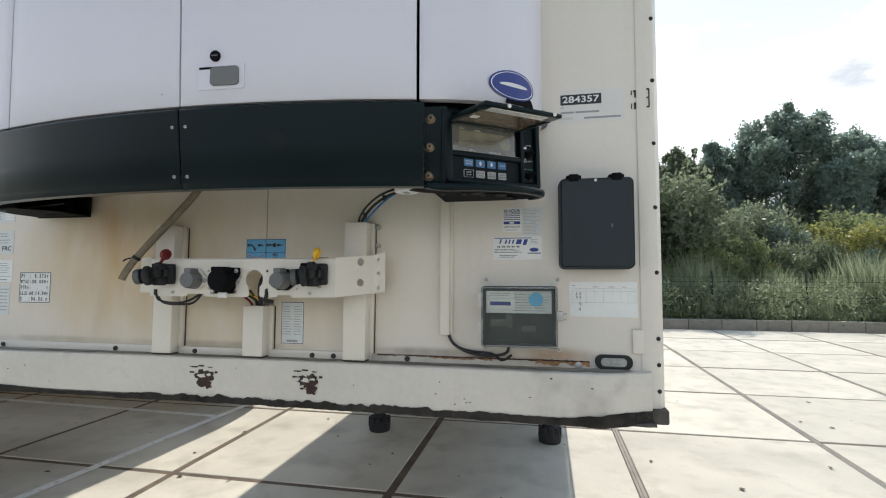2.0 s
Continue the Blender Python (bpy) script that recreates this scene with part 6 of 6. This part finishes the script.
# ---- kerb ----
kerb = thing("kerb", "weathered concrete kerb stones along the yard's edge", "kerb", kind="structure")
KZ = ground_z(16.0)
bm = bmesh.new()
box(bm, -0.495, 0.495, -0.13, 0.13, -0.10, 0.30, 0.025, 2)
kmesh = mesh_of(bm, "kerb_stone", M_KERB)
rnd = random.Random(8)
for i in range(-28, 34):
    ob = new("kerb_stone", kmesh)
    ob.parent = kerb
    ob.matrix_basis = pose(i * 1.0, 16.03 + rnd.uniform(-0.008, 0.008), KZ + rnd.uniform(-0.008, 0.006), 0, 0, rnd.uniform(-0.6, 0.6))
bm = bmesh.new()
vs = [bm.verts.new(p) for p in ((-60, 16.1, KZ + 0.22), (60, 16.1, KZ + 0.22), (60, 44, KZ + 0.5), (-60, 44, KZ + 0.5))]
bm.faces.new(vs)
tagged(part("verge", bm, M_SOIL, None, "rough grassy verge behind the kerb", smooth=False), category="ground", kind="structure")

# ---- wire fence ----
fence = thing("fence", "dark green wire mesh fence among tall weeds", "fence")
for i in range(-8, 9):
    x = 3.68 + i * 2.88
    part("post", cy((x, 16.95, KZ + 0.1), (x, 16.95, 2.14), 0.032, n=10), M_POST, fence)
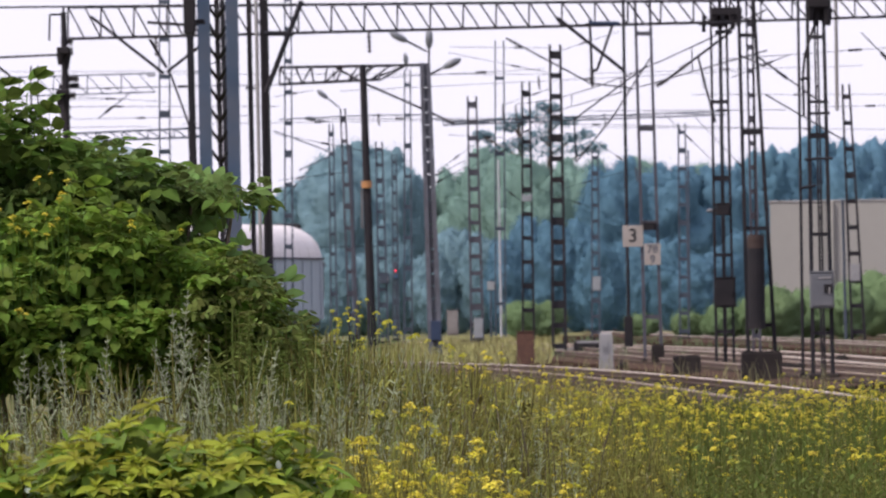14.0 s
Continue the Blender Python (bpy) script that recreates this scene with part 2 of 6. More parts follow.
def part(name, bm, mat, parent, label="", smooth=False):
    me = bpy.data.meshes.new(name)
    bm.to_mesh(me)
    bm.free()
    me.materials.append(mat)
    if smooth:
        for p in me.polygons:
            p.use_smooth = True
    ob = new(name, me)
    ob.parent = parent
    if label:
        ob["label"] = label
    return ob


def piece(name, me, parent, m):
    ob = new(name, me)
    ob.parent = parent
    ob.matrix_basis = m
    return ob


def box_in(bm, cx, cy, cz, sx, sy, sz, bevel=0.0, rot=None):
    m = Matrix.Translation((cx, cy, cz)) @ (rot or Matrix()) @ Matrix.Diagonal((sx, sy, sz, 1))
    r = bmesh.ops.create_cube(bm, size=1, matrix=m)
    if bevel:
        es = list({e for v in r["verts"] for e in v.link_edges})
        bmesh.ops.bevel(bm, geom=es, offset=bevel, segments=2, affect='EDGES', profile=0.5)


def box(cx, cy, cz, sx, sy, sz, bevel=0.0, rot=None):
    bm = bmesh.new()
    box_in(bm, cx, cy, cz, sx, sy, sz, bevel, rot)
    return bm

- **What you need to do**
Find the word "Continue" in the material, then list each line that holds it.

- **Right answer**
Continue the Blender Python (bpy) script that recreates this scene with part 6 of 6. This part finishes the script.
Continue the Blender Python (bpy) script that recreates this scene with part 2 of 6. More parts follow.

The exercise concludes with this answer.